The online modes (the ones besides co-op mode) are both decent, though I’ve only played several hours of Versus mode. Mercenaries mode has you and another person fighting off waves of Majini trying to rack up combos and hit timers. It is a lot more fast-paced and frantic than the normal Resident Evil 5 gameplay, and Bob and I had a blast trying out different character combinations and trying desperately to raise our score to A-rank. I should mention that once you hit A-rank, you unlock another Mercenaries mode character with a different weapon loadout and another stage if you hit B-rank, making multiple tries necessary in order to unlock everything.
Versus mode is alright, though there are a few slightly annoying bits. Even though the spawn time is quick and individual deaths do not matter much, it sucks in any online game to be chain-stunned over and over without any chance to counter, and if another person gets a shock grenade launcher that is precisely what will happen. Also, more maps would be appreciated, as between the game, Mercenaries mode, and Versus mode, it’s likely you’ll get sick of playing through the same village square or the same temple again.
Overall, I enjoyed Resident Evil 5 very much, even though it’s not without its flaws. As long as you play co-op though, these flaws won’t detract much from your enjoyment.
A lot of Capcom games made in the past few years has at least one or two questionable design decisions. A lot of people hated Dead Rising‘s save system and friendly A.I.. There was the T-ENG limits and falling/rolling wankery of Lost Planet, along with the Japanese and their Energy Guns. And Devil May Cry 4 had that accursed camera which would quite possibly cause devils to cry.
Yet all of those games are awesome. I’m not sure how Capcom turns out games that have glaring problems but are still highly enjoyable. That was a pretty mediocre segue into Resident Evil 5, but I’ll forgive myself because I’m great in lots of other ways. Sort of like Resident Evil 5! Goddamn I’m talented.
The presentation is great. Absolutely fantastic. I mean, I’m not playing on a high-definition set or anything, which some would argue invalidates my opinion almost completely. Those people are elitist assholes. The graphics are very nice, the music is…well, it’s there, and it does its job I suppose. Voice acting is pretty good in a Resident Evil sort of way. I really enjoy the menus, which have a Metroid Prime vibe to them, and that rules. I’d comment on the sound effects, but the built-in speakers on my old, standard definition set are pretty bass-free. That’s one area I don’t feel qualified to judge either way. From what I can make out, guns sound like guns and dudes running at me screaming and waving dynamite sound like dudes running at me screaming and waving dynamite.

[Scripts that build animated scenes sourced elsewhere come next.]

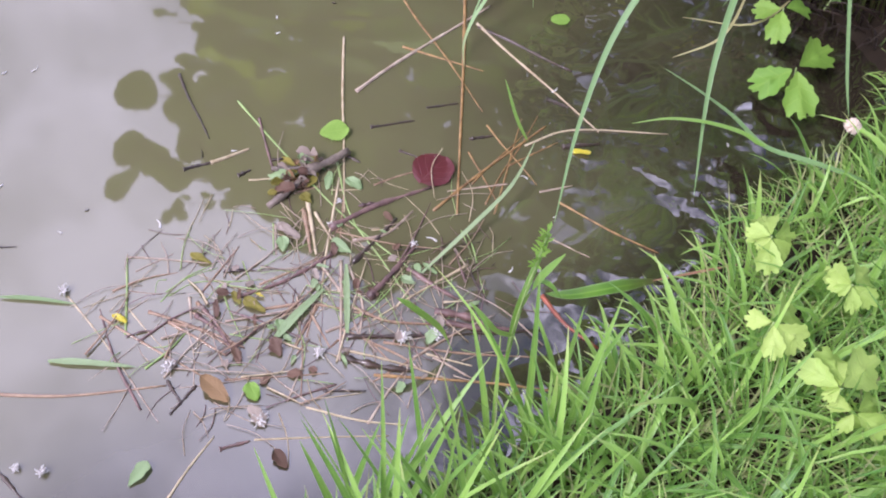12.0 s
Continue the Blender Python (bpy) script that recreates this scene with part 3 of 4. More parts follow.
arching_blade(0.0120, (0.46, 1.06, 0.04), (0.315, 0.993, 0.200), (0.333, 1.052, 0.300), (0.387, 1.073, 0.340), (0.444, 1.056, 0.330), (0.508, 0.992, 0.300))
arching_blade(0.0090, (0.44, 1.03, 0.04), (0.343, 1.014, 0.150), (0.335, 1.059, 0.200), (0.347, 1.065, 0.210))
arching_blade(0.0070, (0.46, 1.04, 0.04), (0.387, 1.036, 0.140), (0.388, 0.955, 0.120), (0.400, 0.852, 0.080), (0.410, 0.810, 0.060))
arching_blade(0.0048, (0.42, 1.12, 0.04), (0.275, 1.063, 0.100), (0.197, 0.986, 0.120), (0.154, 0.889, 0.100))


# ---- alder over the water ----
ALDER_TREE = thing("alder_tree", (1.5, 2.7, 0.0), "young alder with round green leaves overhanging the water", "tree")


def of_alder(name, geometry, material, label=""):
    ob = part(name, geometry, material, ALDER_TREE, label)
    ob.matrix_parent_inverse = Matrix.Translation((-1.5, -2.7, 0))
    return ob


wood = random.Random(3)
g0 = float(ground_height(1.5, 2.7))
of_alder("trunk", tube([(1.5, 2.7, g0 - 0.1), (1.45, 2.72, 1.0), (1.5, 2.75, 2.2), (1.42, 2.8, 3.4)], 0.09, 0.03, 12, 6, 0.05, wood), BARK)
of_alder("branch", tube([(1.47, 2.71, 0.55), (1.0, 2.3, 0.5), (0.6, 1.85, 0.36), (0.40, 1.58, 0.20), (0.253, 1.517, 0.120), (0.128, 1.301, 0.150), (0.051, 1.165, 0.170), (-0.030, 1.062, 0.190), (-0.089, 1.046, 0.200), (-0.144, 1.059, 0.210), (-0.190, 1.067, 0.220), (-0.255, 1.061, 0.240), (-0.298, 1.069, 0.250), (-0.351, 1.115, 0.260), (-0.474, 1.210, 0.270)], 0.0085, 0.0011, 8, 6, 0.12, wood), BARK, "thin dark brown alder branch")


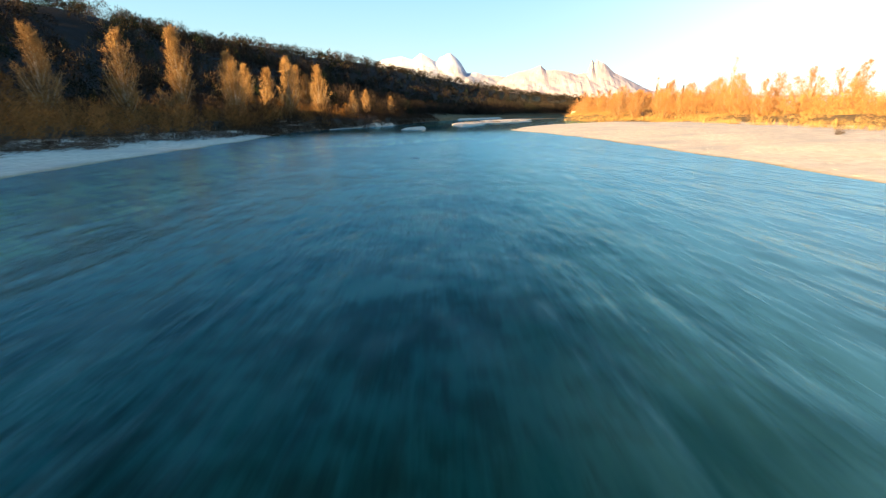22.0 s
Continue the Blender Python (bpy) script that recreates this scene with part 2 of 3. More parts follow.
def ground_material():
    m = Nodes("gravel_and_turf")
    x, y, z = m.axes()
    p = m.place()
    pebble = m.add("ShaderNodeTexVoronoi", Scale=7.0)
    m.link(p, pebble.inputs["Vector"])
    cob = m.add("ShaderNodeTexVoronoi", Scale=2.3)
    m.link(p, cob.inputs["Vector"])
    tone = m.mix(0.5, pebble.outputs["Color"], cob.outputs["Color"])
    grey = m.add("ShaderNodeRGBToBW")
    m.link(tone, grey.inputs[0])
    gravel = m.ramp(grey.outputs[0], (0.15, (0.43, 0.357, 0.260)), (0.5, (0.62, 0.517, 0.380)), (0.85, (0.73, 0.627, 0.485)))
    broad = m.noise(0.12, 5, 0.6, p)
    gravel = m.mix(m.span(broad, 0.45, 0.7), gravel, (0.46, 0.405, 0.33))
    patch = m.math("ADD", m.math("MULTIPLY", m.noise(0.35, 3, 0.5, p), 0.5), m.math("MULTIPLY", m.noise(1.5, 5, 0.62, p), 0.5))
    strand = m.noise(4.5, 4, 0.6, m.place(1.0, 0.10, 1.0))
    patch = m.math("ADD", m.math("MULTIPLY", patch, 0.70), m.math("MULTIPLY", strand, 0.30))
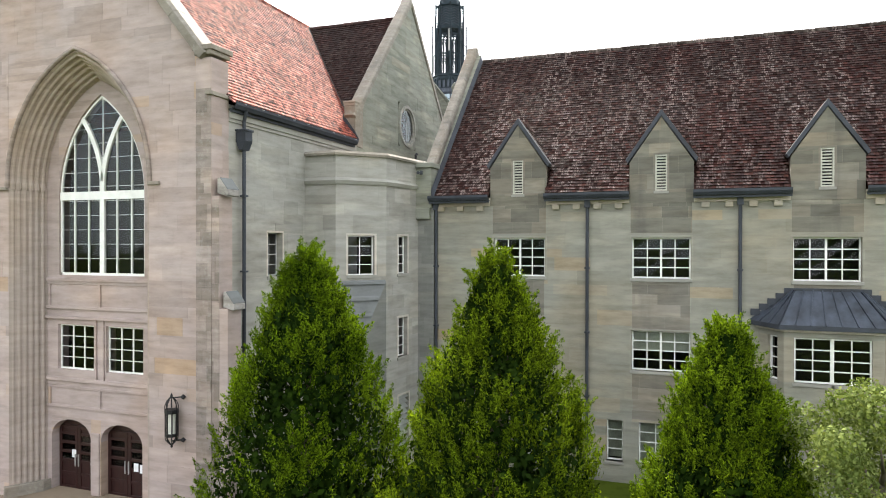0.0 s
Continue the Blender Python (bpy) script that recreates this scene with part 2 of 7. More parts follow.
RED = [(0.0, (0.0935, 0.0340, 0.0262)), (0.12, (0.2078, 0.0571, 0.0415)), (0.5, (0.3013, 0.0813, 0.0579)), (0.85, (0.3584, 0.0988, 0.0699)), (1.0, (0.4467, 0.1647, 0.1147))]
BROWN = [(0.0, (0.0176, 0.0087, 0.0077)), (0.35, (0.0264, 0.0125, 0.0107)), (0.65, (0.0369, 0.0165, 0.0137)), (0.9, (0.0528, 0.0230, 0.0186)), (1.0, (0.0809, 0.0390, 0.0314))]
# RED's tile on the cross gable, darkened for its slope's shade and weathering
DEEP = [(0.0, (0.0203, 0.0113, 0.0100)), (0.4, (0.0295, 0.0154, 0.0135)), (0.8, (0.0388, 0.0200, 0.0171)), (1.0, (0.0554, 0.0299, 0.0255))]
M_RED = tile("red_clay_tile", RED, lichen=0.15, dark=0.62, gloss=0.74, spec=0.05, soot=(0.13, 0.16, 0.18))
M_RED1 = tile("red_clay_tile_single", RED, True, lichen=0.15, dark=0.62, gloss=0.74, spec=0.05, soot=(0.13, 0.16, 0.18))
M_BROWN = tile("weathered_brown_tile", BROWN, lichen=0.62, dark=0.4, rust=0.2, gloss=0.6, spec=0.07)
M_BROWN1 = tile("weathered_brown_tile_single", BROWN, True, lichen=0.62, dark=0.4, rust=0.2, gloss=0.6, spec=0.07)
M_RIDGE = tile("lichened_ridge_tile", [(0.0, (0.028, 0.022, 0.019)), (0.5, (0.045, 0.036, 0.031)), (1.0, (0.075, 0.062, 0.053))], lichen=0.5, dark=0.6, gloss=0.85, spec=0.05)
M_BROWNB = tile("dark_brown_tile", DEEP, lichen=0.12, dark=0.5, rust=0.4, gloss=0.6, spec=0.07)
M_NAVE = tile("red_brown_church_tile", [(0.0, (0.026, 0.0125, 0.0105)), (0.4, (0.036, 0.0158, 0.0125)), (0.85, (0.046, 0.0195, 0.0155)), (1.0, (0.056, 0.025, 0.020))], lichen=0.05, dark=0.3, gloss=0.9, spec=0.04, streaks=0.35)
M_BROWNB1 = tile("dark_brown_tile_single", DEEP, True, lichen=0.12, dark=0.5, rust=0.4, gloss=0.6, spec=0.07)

M_WINGTILE = tile("dark_wing_tile", [(0.0, (0.0185, 0.0108, 0.0093)), (0.6, (0.026, 0.0143, 0.012)), (0.97, (0.034, 0.0182, 0.0152)), (1.0, (0.042, 0.024, 0.02))], lichen=0.14, dark=0.3, streaks=0.45, spec=0.03)

M_TRANSEPT = tile("brown_transept_tile", [(0.0, (0.025, 0.0132, 0.0112)), (0.6, (0.035, 0.0176, 0.0146)), (0.97, (0.045, 0.0225, 0.0186)), (1.0, (0.06, 0.034, 0.029))], lichen=0.14, dark=0.35, streaks=0.4, spec=0.03)


def far_tile(name, base, alt):
    """Courses of roof tiles too far off to be told apart."""
    m, n, l, b = mat(name, 0.85, spec=0.08)
    g = n.new("ShaderNodeNewGeometry")
    pos, nor = n.new("ShaderNodeSeparateXYZ"), n.new("ShaderNodeSeparateXYZ")
    l.new(g.outputs["Position"], pos.inputs[0])
    l.new(g.outputs["Normal"], nor.inputs[0])
    ax, ay, gt = (n.new("ShaderNodeMath") for _ in range(3))
    ax.operation = ay.operation = "ABSOLUTE"
    gt.operation = "GREATER_THAN"
    l.new(nor.outputs["X"], ax.inputs[0])
    l.new(nor.outputs["Y"], ay.inputs[0])
    l.new(ax.outputs[0], gt.inputs[0])
    l.new(ay.outputs[0], gt.inputs[1])
    mx = n.new("ShaderNodeMix")
    l.new(gt.outputs[0], mx.inputs["Factor"])
    l.new(pos.outputs["X"], mx.inputs["A"])
    l.new(pos.outputs["Y"], mx.inputs["B"])
    sc = n.new("ShaderNodeMath")
    sc.operation = "MULTIPLY"
    sc.inputs[1].default_value = 1.35
    l.new(pos.outputs["Z"], sc.inputs[0])
    cb = n.new("ShaderNodeCombineXYZ")
    l.new(mx.outputs["Result"], cb.inputs["X"])
    l.new(sc.outputs[0], cb.inputs["Y"])
    br = nd(n, "ShaderNodeTexBrick", Color1=(*base, 1), Color2=(*alt, 1), Mortar=(base[0] * 0.35, base[1] * 0.35, base[2] * 0.35, 1), Scale=1.0)
    br.inputs["Brick Width"].default_value, br.inputs["Row Height"].default_value = 0.22, 0.21
    br.inputs["Mortar Size"].default_value, br.inputs["Mortar Smooth"].default_value = 0.028, 0.6
    l.new(cb.outputs[0], br.inputs["Vector"])
    blotch = noise_tex(n, l, 0.6, 5)
    col = blend(n, l, br.outputs["Color"], blend(n, l, br.outputs["Color"], (0.45, 0.42, 0.42), 1.0, "MULTIPLY"), vmap(n, l, blotch, 0.4, 0.7, 0, 0.7))
    sp = noise_tex(n, l, 5.0, 3)
    col = blend(n, l, col, (0.30, 0.27, 0.25), vmap(n, l, sp, 0.66, 0.76, 0, 0.6))
    l.new(col, b.inputs["Base Color"])
    inv = n.new("ShaderNodeMath")
    inv.operation = "SUBTRACT"
    inv.inputs[0].default_value = 1.0
    l.new(br.outputs["Fac"], inv.inputs[1])
    bump(n, l, b, inv.outputs[0], 0.8, 0.05)
    return m


M_FARTILE = far_tile("far_brown_tile", (0.036, 0.019, 0.016), (0.052, 0.027, 0.022))
M_FARRED = far_tile("far_red_tile", (0.075, 0.029, 0.021), (0.10, 0.038, 0.028))


def plain(name, col, rough=0.6, metal=0.0, var=0.25, scale=2.0, bumps=0.15, spec=0.35, stretch=(1, 1, 1)):
    m, n, l, b = mat(name, rough, metal, spec)
    f = noise_tex(n, l, scale, 5, stretch)
    g = noise_tex(n, l, scale * 9, 4, stretch)
    c = blend(n, l, tuple(v * (1 - var) for v in col), tuple(min(1, v * (1 + var)) for v in col), vmap(n, l, f, 0.3, 0.7))
    c = blend(n, l, c, tuple(v * 0.5 for v in col), vmap(n, l, g, 0.58, 0.8, 0, var * 1.2))
    l.new(c, b.inputs["Base Color"])
    if bumps:
        bump(n, l, b, g, bumps, 0.01)
    return m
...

I’ve heard a lot of complaints about the controls, and I don’t really understand why. It’s almost the exact same thing as RE4, depending on your control scheme, and who needs strafing anyway? Strafing is for pussies. If you’re not slicing enemy projectiles with your knife like you’re in the Matrix or something then cash in your chips Junior.

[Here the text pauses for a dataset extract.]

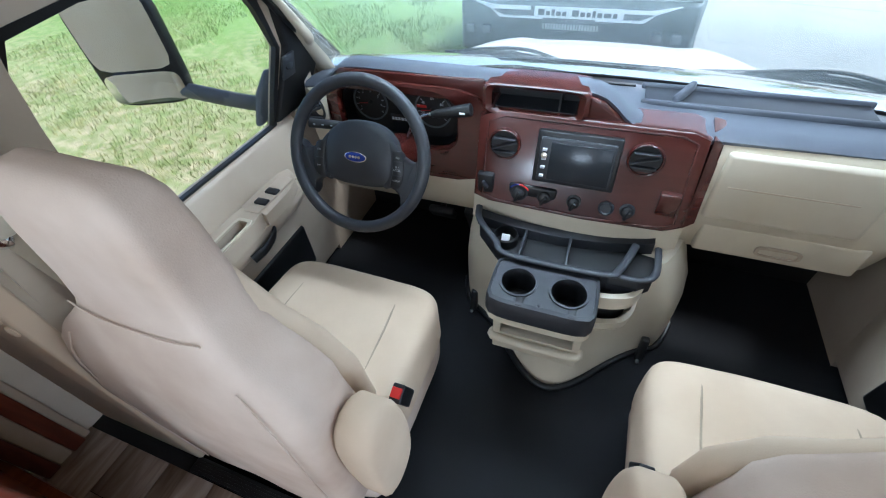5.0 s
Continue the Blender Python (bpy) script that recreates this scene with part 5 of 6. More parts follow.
tube("stem", curve_pts([(-0.455, 2.74, 0.535), (-0.441, 2.729, 0.564), (-0.415, 2.715, 0.605), (-0.375, 2.704, 0.632), (-0.34, 2.702, 0.640)], 5), 0.005, M_METAL, stk)
lathe("grip", (-0.36, 2.702, 0.636), (0.97, 0.0, 0.23), [(0, 0.007), (0.015, 0.011), (0.05, 0.013), (0.095, 0.016), (0.108, 0.015), (0.111, 0.006)], M_BLACK, stk, n=18)
box("mark", (-0.280, 2.684, 0.655), (-0.266, 2.688, 0.659), M_LABEL, stk)
sig = thing("turn_signal_lever", (-0.58, 2.66, 0.56), "black turn signal stalk with white symbols", "lever")
tube("stalk", curve_pts([(-0.53, 2.66, 0.585), (-0.56, 2.645, 0.600), (-0.60, 2.625, 0.615), (-0.666, 2.600, 0.627)], 5), 0.012, M_BLACK, sig, sides=14)
for i in range(4):
    box("symbol", (-0.648 + 0.020 * i, 2.5905 + 0.0075 * i, 0.6285 - 0.004 * i), (-0.643 + 0.020 * i, 2.594 + 0.0075 * i, 0.6318 - 0.004 * i), M_ARM, sig)
ped = thing("pedals", (-0.45, 2.95, 0.0), "black rubber pedals in the dark footwell", "pedals")
box("brake", (-0.50, 2.92, 0.06), (-0.40, 2.95, 0.13), M_RUBBER, ped, bevel=0.008, turn=Matrix.Rotation(radians(35), 3, "X"))
box("accelerator", (-0.36, 2.95, -0.02), (-0.30, 2.98, 0.14), M_RUBBER, ped, bevel=0.008, turn=Matrix.Rotation(radians(25), 3, "X"))
tube("brake_arm", [(-0.45, 2.94, 0.10), (-0.45, 3.05, 0.35)], 0.012, M_BLACK, ped)
tube("accelerator_arm", [(-0.33, 2.97, 0.08), (-0.33, 3.08, 0.3)], 0.010, M_BLACK, ped)

# ---------------------------------------------------------------- engine cover with cup holders
con = thing("engine_cover", (0.04, 2.6, -0.085), "cream engine cover console with charcoal cup holders", "console")


def nose(x, y0, reach):
    """Plan line of the cover: straight shoulders with a rounded nose between the seats."""
    return y0 - reach * math.exp(-((x - 0.055) / 0.203) ** 2)


er = []
for z, x0, x1, y0, reach in ((-0.085, -0.298, 0.405, 2.705, 0.262), (-0.06, -0.298, 0.404, 2.700, 0.245), (-0.03, -0.297, 0.402, 2.690, 0.222), (0.02, -0.296, 0.400, 2.682, 0.195), (0.10, -0.294, 0.395, 2.680, 0.172),
                             (0.20, -0.285, 0.378, 2.682, 0.150), (0.29, -0.268, 0.345, 2.690, 0.130), (0.318, -0.262, 0.330, 2.695, 0.125)):
    xs = [x0 + (x1 - x0) * i / 28 for i in range(29)]
    ring = []
    for x in xs:
        e = min(x - x0, x1 - x)
        ring.append((x, nose(x, y0, reach) + 0.10 * max(0.0, 1 - e / 0.06) ** 2, z))
    er.append([(x0 + 0.004, 3.1, z)] + ring + [(x1 - 0.004, 3.1, z)])
loft("shell", er, M_CREAM, con, angle=60)
tube("base_seal", [(x, nose(x, 2.70, 0.268) + 0.10 * max(0.0, 1 - min(x + 0.303, 0.41 - x) / 0.06) ** 2, -0.076) for x in [-0.303 + 0.713 * i / 48 for i in range(49)]], 0.010, M_BLACK, con)
cs = []
for z, y in ((0.30, 2.66), (0.36, 2.675), (0.40, 2.672), (0.422, 2.68)):
    cs.append([(x, y + 0.8 * (x - 0.03) ** 2, z) for x in [-0.262 + 0.0405 * i for i in range(15)]])
loft("neck", cs, M_CREAM, con, closed=False, angle=60)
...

There are two major problems I have with RE5. I have a feeling they’re the kind of things that would only bother someone on the higher difficulties, if they were noticed at all on Amateur or Normal. I don’t really know since I’ve only played through the game on Veteran and Professional. I’ve also only played the campaign with Eric, because I’ve heard stories about Sheva’s AI and I don’t want none of that son, not even a taste. Regardless, let’s assume that her AI is a large negative, since not everyone has a friend who will play with them. I suppose that means I have three major problems with RE5. The second is the cut scenes. The game doesn’t – doesn’t – pause the action while a cut scene is playing. You can’t be hurt while you’re in a cut scene, but that doesn’t mean the fucking nanosecond it’s over you won’t be hit with a chainsaw, or a bigass tentacle, or a stick of dynamite or WHATEVER. It’s awful, and when you die in one hit it makes many segments absolute nightmares. Particularly bosses with cut scenes. Nothing like trying to fend off hordes of tentacle goo monsters then BAM cut scene, guess what, when this is over they will be surrouding you and you will die.
The third is, frankly, the worst offender. The quick time events. The good ol’ Q T E. A lot of people hate QTEs, always have and always will. Personally I never had a problem with ’em. They could be annoying when overused, but kept tension up during otherwise noninteractive scenes and playing a simplified Simon Says to shove your swords into a minotaur’s throat felt pretty nice. That’s before I played RE5.
Veteran was bad enough. Then I played Professional, holy hell. Did you know the command prompt is affected by game difficulty? On Professional the QTEs would usually last less time than the time it took for you to be hit. Substantially less. On many, many occasions I’d see RT+LT flash across the screen then disappear; early on I hoped I had avoided it, or someone had interrupted the animation, but quickly I began to announce my DYING status as soon as the buttons disappeared. I won’t go into a rant about using two button QTEs almost exclusively, or about how you really shouldn’t use buttons for QTEs that a person is almost guaranteed to be pressing at any given moment in your game. I could, oh my God how I could, but I won’t.
There’s a chunky amount of bonus content to keep you busy after the main game is over. Assuming you beat it at least once on Veteran, and then go back on Professional, that’s already two playthroughs. Mercenaries unlocks once you beat the game on any difficulty, and Mercenaries owns. Online co-op Mercenaries owns extra hard and was quite fun. It also seems a lot more forgiving (even with the reduced point scaling for two people), as it’s much easier to keep your combos lasting for a very, very long time. Mix in grabbing all the BSAA emblems, grabbing all the jewels, and other things that give you both achievements and in-game content (which is a fantastic system), and you have quite a chunk of gameplay here. Then there’s the recently released Versus mode, which is another post. Just take my advice: if you’re planning to play Versus, try to save your bonus points.
I really like Resident Evil 5, and I think most fans of RE4 will too. The game’s not very scary aside from the lickers, but RE4 wasn’t scary either; it was simply awesome. Which RE5 does its best to mimic, and for the most part succeeds. Plus everything is better with a friend, right?